Question 887630
the sum of the roots are equal to -b/a
the product of the roots are equal to c/a
the standard form of the quadratic equation is ax^2 + bx + c = 0


your equation is:
3x^2 + 18 = (3k+2)x


subtract (3k+2)x from both sides of the equation to get:
3x^2 - (3k+2)x + 18 = 0


this equation is now in standard form of ax^2 + bx + c where:
a = 3
b = -(3k+2)
c = 18


sum of the roots are -b/a which becomes (3k+2)/3.

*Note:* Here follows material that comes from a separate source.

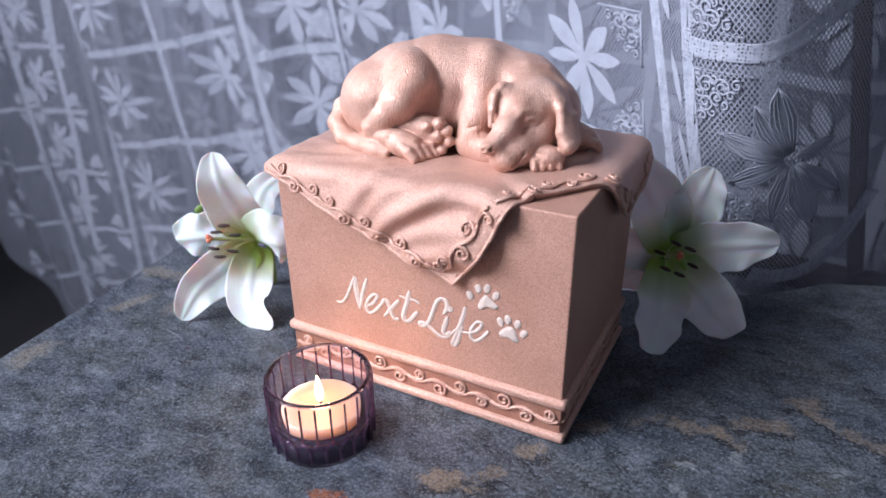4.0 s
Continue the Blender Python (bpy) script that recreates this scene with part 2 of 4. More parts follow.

since sum of the roots is equal to 6, this means that (3k+2)/3 = 6.


multiply both sides of this equation by 3 to get:
3k+2 = 18


subtract 2 from both sides of this equation to get:
3k = 16


divide both sides of this equation by 3 to get;
k = 16/3


that should be the value of k.


let's see if that works.


when k = 16/3, 3k+2 = 3*16/3 + 2 = 18.


your equation of 3x^2 + 18 = (3k+2)x becomes:
3x^2 + 18 = 18x


subtract 18x from both sides of this equation to get:
3x^2 - 18x + 18 = 0


divide both sides of this equation by 3 to get:
x^2 - 6x + 6 = 0


we can use the formula of sum of the roots = -b/a to get 6/1 = 6.


let's find the roots to see if the formula gave us the right answer.


the roots of this equation are:


x = (6 - sqrt(12))/ 2 and x = (6 + sqrt(12)) / 2


the sum of the roots are (6 - sqrt(12)) / 2 + (6 + sqrt(12)) / 2


this becomes:


sum = (6 - sqrt(12) + 6 + sqrt(12)) / 2


simplify this to get sum = 12 / 2 because the + sqrt(12) and the - sqrt(12) cancel out.


simplify further to get sum = 6.


the formula for sum of roots = -b/a works and the solution is correct.